When designing a feature for the interface, walk the user through the feature. Make a rough sketch of the main components (buttons, lists, text blocks) on a whiteboard or sheet of paper. Then simulate how your user might interact with the feature, by drawing in their input and selections.

While sketching your proposed interface, put yourself in the user’s shoes. Ask yourself these questions:

  • What will they be doing when they want to start doing X?
  • How do they discover the feature?
  • What will they want to do after?
  • How frequently will the user do X?
  • What if X fails to complete properly?

and so on. Once you’ve asked yourself those questions, consider how the answers should impact your design and modify it accordingly.

tl;dr: The user is paramount. Each of your decisions should be justified by its impact on the user.

The interview is highly interactive

Some candidates are reluctant to contradict the interviewer or provide alternative ideas. We want the opposite. If you have a good idea,advocate for your position. I prefer candidates who will contradict me, as long as they back up their ideas with arguments, stories, or examples. The more you can articulate the reason for your beliefs, the better.

Go ahead and keep throwing ideas out there. I’ll shoot down some of them, but don’t be daunted. It may take 10 ideas before we discover a gem. (This is how all design works, not just in an interview setting.)

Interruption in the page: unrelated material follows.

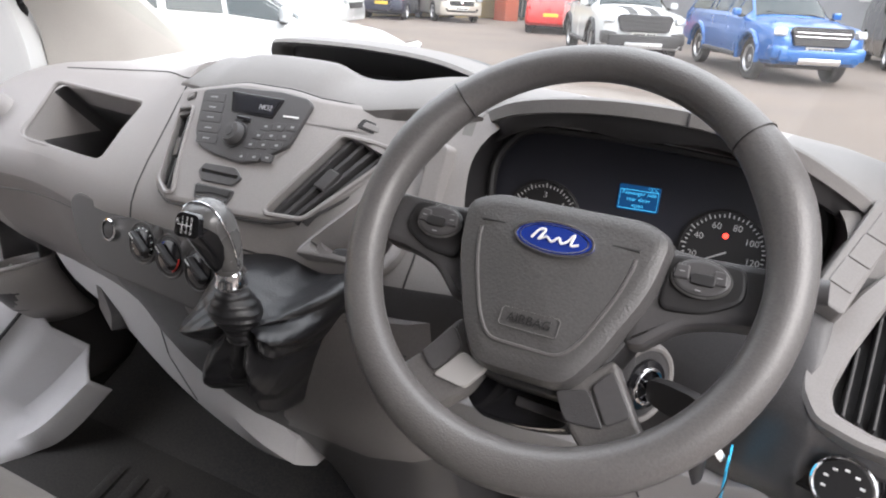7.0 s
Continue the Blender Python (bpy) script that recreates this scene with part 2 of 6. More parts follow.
M["lamp_glass"] = node_mat("headlamp_glass", (0.62, 0.64, 0.66), 0.1, 0.5, coat=1.0, wear=0.5, wear_scale=14, tint=(0.12, 0.12, 0.13))
M["tail_red"] = node_mat("tail_lamp_red", (0.5, 0.02, 0.015), 0.15, coat=1.0, wear=0.2, wear_scale=10)
M["plate"] = node_mat("white_number_plate", (0.75, 0.75, 0.72), 0.4, wear=0.1)
M["plate_yellow"] = node_mat("yellow_number_plate", (0.75, 0.5, 0.05), 0.4, wear=0.1)

# ---- mesh helpers ----
def part(name, bm, mat, parent=None, label="", sharp=35.0):
    """Link a bmesh as one mesh object."""
    me = bpy.data.meshes.new(name)
    bm.normal_update()
    bm.to_mesh(me)
    bm.free()
    me.materials.append(M[mat] if isinstance(mat, str) else mat)
    me.polygons.foreach_set("use_smooth", [True] * len(me.polygons))
    me.set_sharp_from_angle(angle=radians(sharp))
    ob = new(name, me)
    if parent:
        ob.parent = parent
    if label:
        ob["label"] = label
    return ob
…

Be creative, but don’t re-invent the wheel

I’ve seen many candidates jump through incredibly awkward (albeit fancy) hoops just to display some very simple data. If you have a list of data, display it as a list. In general, being familiar with UI conventions is helpful because they encode a lot of hard-earned wisdom.

If you’ve created an interface that will enable the user to do their task as quickly and painlessly as possible, then stop. Don’t weigh down the interface with unnecessary features. As Deiter Rams famously said, “Good design is as little as possible.” This holds true for user interface design just as well as product design. Consider Alan Cooper’s rule of thumb, “A user will take as much time to make a choice as there are choices.” If a user is inundated with options and features, they find the interface more difficult to use. A simple, direct approach is frequently the best one.

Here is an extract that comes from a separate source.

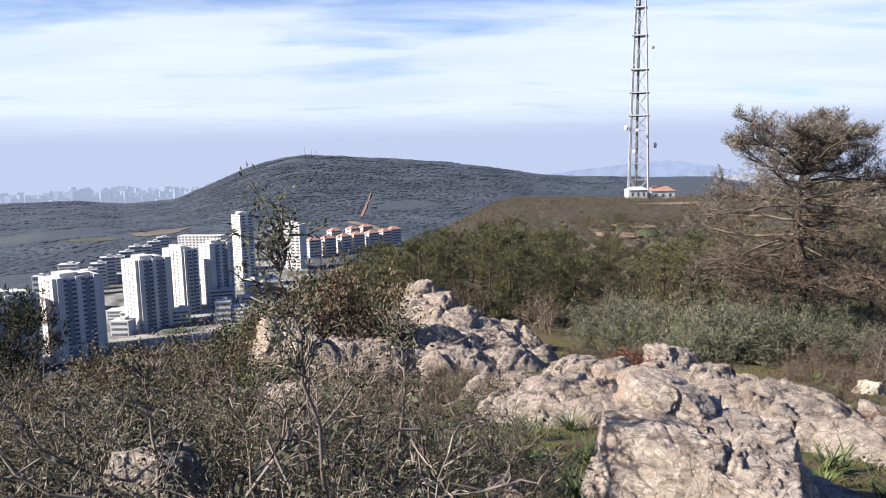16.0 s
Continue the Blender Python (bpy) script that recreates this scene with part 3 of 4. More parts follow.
# grey-green shrubs below the tall pine
for k in range(46):
    x, y = rng.uniform(0.6, 9.0), rng.uniform(14.6, 24)
    if free(x, y, 0.3) and math.hypot(x - 5, y - 18.1) > 0.7 and (y > 15.6 + 0.25 * x or x < 4.5):
        put(OLIVE[rng.integers(3)], x, y, rng.uniform(0.65, 1.15), rng.uniform(0, 360))
ROUND = bush("round_bronze_shrub", 168, 34, 1.2, 1.2, "foliage", M_BRONZE, M_BARK, 9, 0.050, 0.024, "large rounded bronze-brown evergreen shrub by the outcrop", "shrub", levels=3, kids=4, lean=0.26, r0=0.012, jitter=0.09, segs=2)
SOURCES.append(ROUND)
for x, y, s in ((-4.0, 14.35, 1.12), (-4.6, 15.2, 0.9)):
    put(ROUND, x, y, s, rng.uniform(0, 360), sz=s * 1.45)
for x, y, s in ((-3.1, 14.6, 0.42), (-2.7, 14.75, 0.35), (-3.5, 14.3, 0.4)):
    put(GREEN[rng.integers(2)], x, y, s, rng.uniform(0, 360))
FIR = conifer("dark_conifer", 190, 2.8, 1.55, M_DARK, "dense dark green conifer on the slope above the town", whorls=14, per=8, needles=8, nl=0.15, width=0.03)
SOURCES.append(FIR)
put(FIR, -10.6, 16.8, 0.66, 0, sz=0.95)
for k in range(34):
    az = rng.uniform(-23, -10)
    r = rng.uniform(22, 36)
    put((GREEN + GREEN + DRY)[rng.integers(6)], r * math.sin(radians(az)), r * math.cos(radians(az)), np.interp(az, (-23, -10), (1.0, 1.7)) * rng.uniform(0.8, 1.1), rng.uniform(0, 360))
BROW_AZ, BROW_EL = (-38, -29.5, -24, -20, -16.5, -13), (-15.5, -14.2, -12.3, -11.3, -9.7, -8.8)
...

If you want a quick and easy measure of the simplicity of a feature, just count the number of clicks to complete the task using your interface. If the user has to switch from mouse to keyboard, count that twice.

How to prepare

If you’ve done some design in the past, especially in a collaborative setting, just come and be yourself—you’ll do fine. But if you’re relatively inexperienced, here are some ways you can improve your design skills:

  1. If you’re still in school, take an HCI or infoviz course, especially a project-based course. This will give you some actual design experience, as well as a rich vocabulary and set of concepts for thinking about user interfaces.
  2. The design mindset is a muscle, so exercise it every chance you get. Constantly ask yourself, “How could this be different? How could it be better?” The more you ask yourself these questions, the more they’ll become unconscious and automatic. Soon you’ll be wondering about the design of everyday things—in the shower, on the train, and hopefully every time you interact with a piece of software. If you develop the skills to analyze other people’s designs, you’ll be able to apply those skills to your own.
  3. Actually build something and pay attention to the UI. Go through more than one design before (tentatively) settling on the one you’re going to build. Draw wireframes and/or mockups. Iterate constantly, even after you think you’re done.
  4. Ask someone to critique your work. If you can find someone with an HCI background (or other design skills), she’ll show you things you couldn’t see yourself. Once this has happened a few times, you’ll start internalizing your critics; you’ll start asking yourself, “What am I missing here?” If you find someone who doesn’t have a design background, treat them like a user. This means taking their feedback very seriously but leaving some room for skepticism. Notoriously, users don’t always know what they want.
  5. Read up on UI/UX/HCI/infoviz. There are a lot of good books and blogs out there. Some of the ones that we’ve found particularly helpful are About Face by Alan Cooper, Now You See It by Stephen Few, and Don’t Make Me Think by Steve Krug.

I hope this post will help you design better interfaces, and perhaps I’ll be working with you soon!